# What the task asks
Transcribe every line exactly and omit anything that is a picture.

# Data segment

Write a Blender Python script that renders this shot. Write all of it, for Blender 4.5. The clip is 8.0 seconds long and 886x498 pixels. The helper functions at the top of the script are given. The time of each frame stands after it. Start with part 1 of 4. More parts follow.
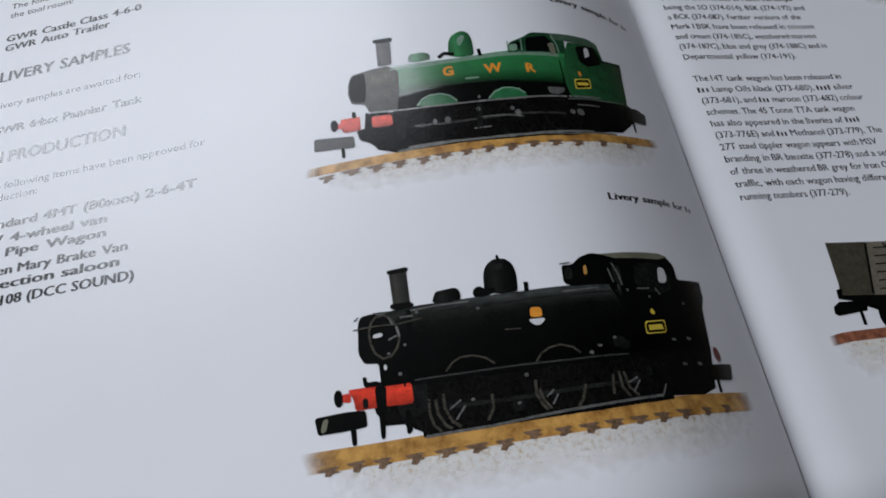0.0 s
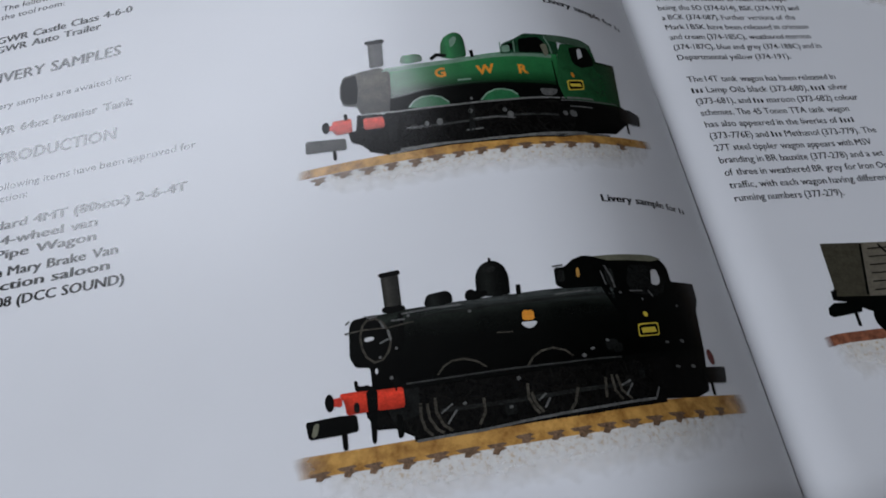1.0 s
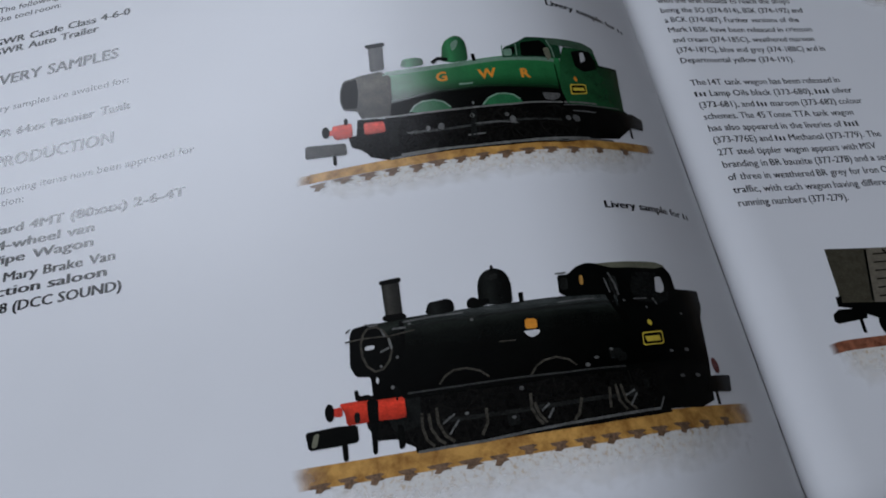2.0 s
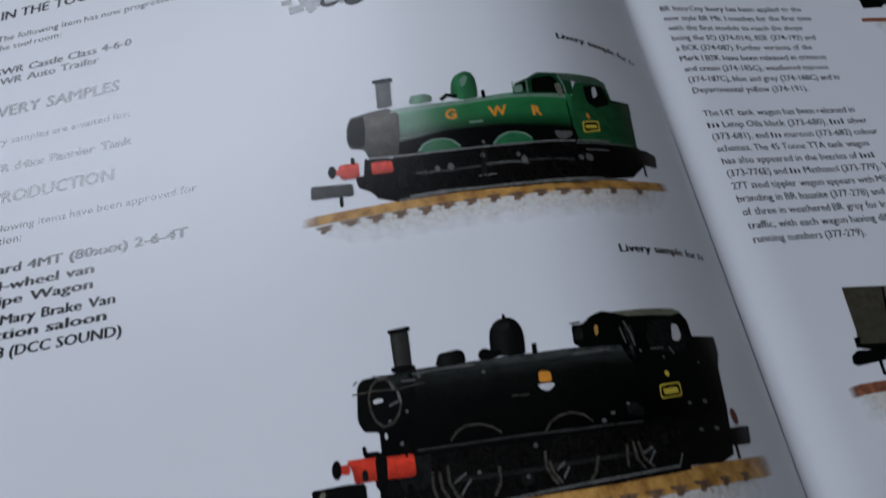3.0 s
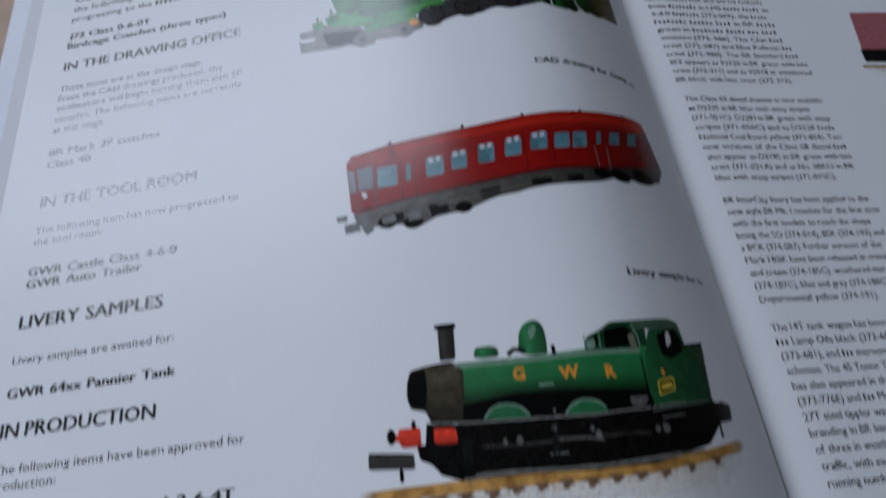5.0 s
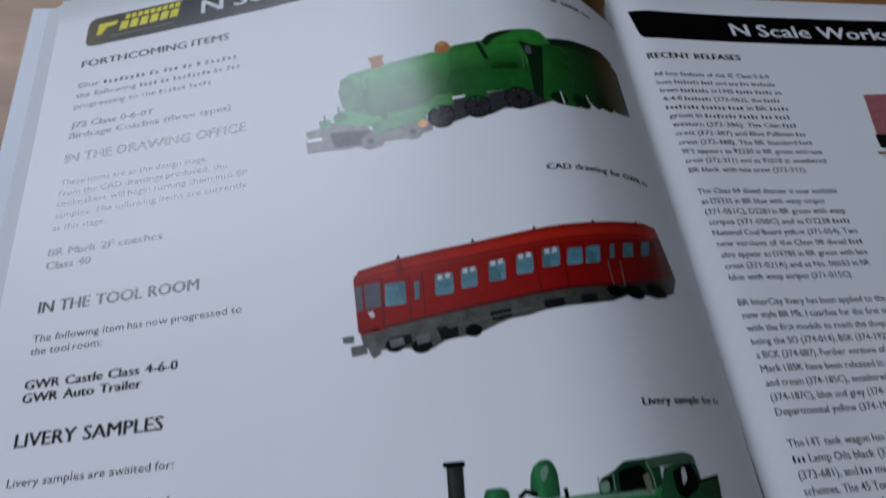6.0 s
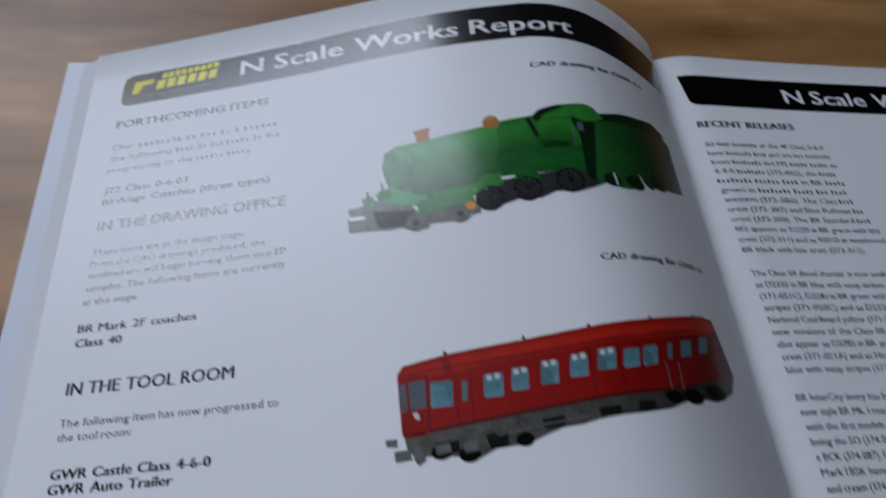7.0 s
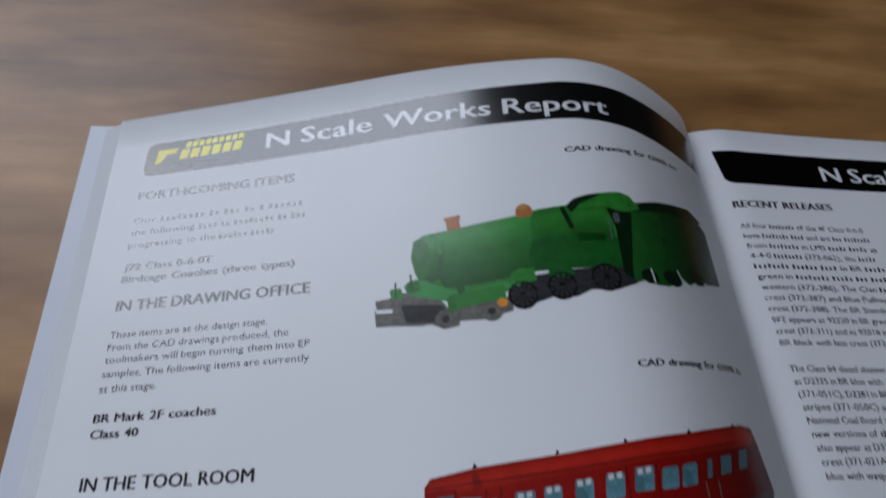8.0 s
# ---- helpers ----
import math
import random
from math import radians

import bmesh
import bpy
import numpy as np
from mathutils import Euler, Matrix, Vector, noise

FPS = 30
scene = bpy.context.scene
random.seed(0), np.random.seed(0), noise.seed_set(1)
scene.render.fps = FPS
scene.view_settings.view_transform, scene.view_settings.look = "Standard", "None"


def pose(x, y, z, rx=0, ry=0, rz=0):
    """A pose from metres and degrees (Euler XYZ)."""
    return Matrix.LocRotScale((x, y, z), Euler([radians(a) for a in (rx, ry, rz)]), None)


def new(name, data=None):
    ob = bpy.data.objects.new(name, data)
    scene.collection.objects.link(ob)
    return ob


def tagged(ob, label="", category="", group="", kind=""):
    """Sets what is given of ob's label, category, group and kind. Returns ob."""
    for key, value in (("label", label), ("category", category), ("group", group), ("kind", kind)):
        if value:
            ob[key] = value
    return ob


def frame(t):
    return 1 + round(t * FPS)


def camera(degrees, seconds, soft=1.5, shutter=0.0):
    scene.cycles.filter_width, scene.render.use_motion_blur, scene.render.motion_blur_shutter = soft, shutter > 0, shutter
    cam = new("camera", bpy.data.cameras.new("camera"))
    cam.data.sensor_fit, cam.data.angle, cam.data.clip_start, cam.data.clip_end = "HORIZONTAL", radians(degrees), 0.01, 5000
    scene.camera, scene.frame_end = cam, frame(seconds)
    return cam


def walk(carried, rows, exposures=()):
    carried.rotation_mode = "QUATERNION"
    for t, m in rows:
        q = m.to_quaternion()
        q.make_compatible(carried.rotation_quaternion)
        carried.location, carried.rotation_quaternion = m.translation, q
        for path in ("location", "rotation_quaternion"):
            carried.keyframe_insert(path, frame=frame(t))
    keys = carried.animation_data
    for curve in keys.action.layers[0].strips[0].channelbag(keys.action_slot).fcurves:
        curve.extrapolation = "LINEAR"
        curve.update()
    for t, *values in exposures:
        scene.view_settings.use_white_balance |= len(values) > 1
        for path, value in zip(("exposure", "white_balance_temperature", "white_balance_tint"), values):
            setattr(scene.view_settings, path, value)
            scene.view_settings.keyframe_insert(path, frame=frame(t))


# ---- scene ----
# The table top is z = 0. The magazine's gutter runs along y at x = 0, its top edge at y = 0.

# ---- camera ----
cam = camera(62.87, 8.0, soft=1.85, shutter=0.9)
ROWS = [
    (0, -0.0975, -0.3009, 0.1693, 28.11, -4.97, -8.61),
    (0.5, -0.0969, -0.3017, 0.1692, 28.07, -4.74, -8.62),
    (1, -0.0960, -0.3003, 0.1689, 28.16, -4.99, -8.83),
    (2.5, -0.0962, -0.2945, 0.1677, 28.06, -5.08, -8.82),
    (3, -0.0966, -0.2880, 0.1679, 28.34, -5.11, -8.76),
    (3.5, -0.0975, -0.2796, 0.1695, 28.86, -5.27, -8.43),
    (4, -0.0988, -0.2661, 0.1723, 29.03, -5.26, -7.86),
    (4.5, -0.0992, -0.2523, 0.1750, 29.49, -5.32, -7.25),
    (5, -0.1043, -0.2358, 0.1830, 29.48, -5.78, -6.89),
    (6.5, -0.1047, -0.1991, 0.1925, 30.54, -6.21, -5.81),
    (7, -0.1115, -0.1879, 0.1930, 30.88, -6.01, -4.61),
    (7.5, -0.1152, -0.1766, 0.1964, 31.15, -6.17, -3.61),
    (8, -0.1162, -0.1656, 0.1979, 31.60, -6.19, -3.01),
]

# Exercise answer
Write a Blender Python script that renders this shot. Write all of it, for Blender 4.5. The clip is 8.0 seconds long and 886x498 pixels. The helper functions at the top of the script are given. The time of each frame stands after it. Start with part 1 of 4. More parts follow.
0.0 s
1.0 s
2.0 s
3.0 s
5.0 s
6.0 s
7.0 s
8.0 s
# ---- helpers ----
import math
import random
from math import radians

import bmesh
import bpy
import numpy as np
from mathutils import Euler, Matrix, Vector, noise

FPS = 30
scene = bpy.context.scene
random.seed(0), np.random.seed(0), noise.seed_set(1)
scene.render.fps = FPS
scene.view_settings.view_transform, scene.view_settings.look = "Standard", "None"


def pose(x, y, z, rx=0, ry=0, rz=0):
    """A pose from metres and degrees (Euler XYZ)."""
    return Matrix.LocRotScale((x, y, z), Euler([radians(a) for a in (rx, ry, rz)]), None)


def new(name, data=None):
    ob = bpy.data.objects.new(name, data)
    scene.collection.objects.link(ob)
    return ob


def tagged(ob, label="", category="", group="", kind=""):
    """Sets what is given of ob's label, category, group and kind. Returns ob."""
    for key, value in (("label", label), ("category", category), ("group", group), ("kind", kind)):
        if value:
            ob[key] = value
    return ob


def frame(t):
    return 1 + round(t * FPS)


def camera(degrees, seconds, soft=1.5, shutter=0.0):
    scene.cycles.filter_width, scene.render.use_motion_blur, scene.render.motion_blur_shutter = soft, shutter > 0, shutter
    cam = new("camera", bpy.data.cameras.new("camera"))
    cam.data.sensor_fit, cam.data.angle, cam.data.clip_start, cam.data.clip_end = "HORIZONTAL", radians(degrees), 0.01, 5000
    scene.camera, scene.frame_end = cam, frame(seconds)
    return cam


def walk(carried, rows, exposures=()):
    carried.rotation_mode = "QUATERNION"
    for t, m in rows:
        q = m.to_quaternion()
        q.make_compatible(carried.rotation_quaternion)
        carried.location, carried.rotation_quaternion = m.translation, q
        for path in ("location", "rotation_quaternion"):
            carried.keyframe_insert(path, frame=frame(t))
    keys = carried.animation_data
    for curve in keys.action.layers[0].strips[0].channelbag(keys.action_slot).fcurves:
        curve.extrapolation = "LINEAR"
        curve.update()
    for t, *values in exposures:
        scene.view_settings.use_white_balance |= len(values) > 1
        for path, value in zip(("exposure", "white_balance_temperature", "white_balance_tint"), values):
            setattr(scene.view_settings, path, value)
            scene.view_settings.keyframe_insert(path, frame=frame(t))


# ---- scene ----
# The table top is z = 0. The magazine's gutter runs along y at x = 0, its top edge at y = 0.

# ---- camera ----
cam = camera(62.87, 8.0, soft=1.85, shutter=0.9)
ROWS = [
    (0, -0.0975, -0.3009, 0.1693, 28.11, -4.97, -8.61),
    (0.5, -0.0969, -0.3017, 0.1692, 28.07, -4.74, -8.62),
    (1, -0.0960, -0.3003, 0.1689, 28.16, -4.99, -8.83),
    (2.5, -0.0962, -0.2945, 0.1677, 28.06, -5.08, -8.82),
    (3, -0.0966, -0.2880, 0.1679, 28.34, -5.11, -8.76),
    (3.5, -0.0975, -0.2796, 0.1695, 28.86, -5.27, -8.43),
    (4, -0.0988, -0.2661, 0.1723, 29.03, -5.26, -7.86),
    (4.5, -0.0992, -0.2523, 0.1750, 29.49, -5.32, -7.25),
    (5, -0.1043, -0.2358, 0.1830, 29.48, -5.78, -6.89),
    (6.5, -0.1047, -0.1991, 0.1925, 30.54, -6.21, -5.81),
    (7, -0.1115, -0.1879, 0.1930, 30.88, -6.01, -4.61),
    (7.5, -0.1152, -0.1766, 0.1964, 31.15, -6.17, -3.61),
    (8, -0.1162, -0.1656, 0.1979, 31.60, -6.19, -3.01),
]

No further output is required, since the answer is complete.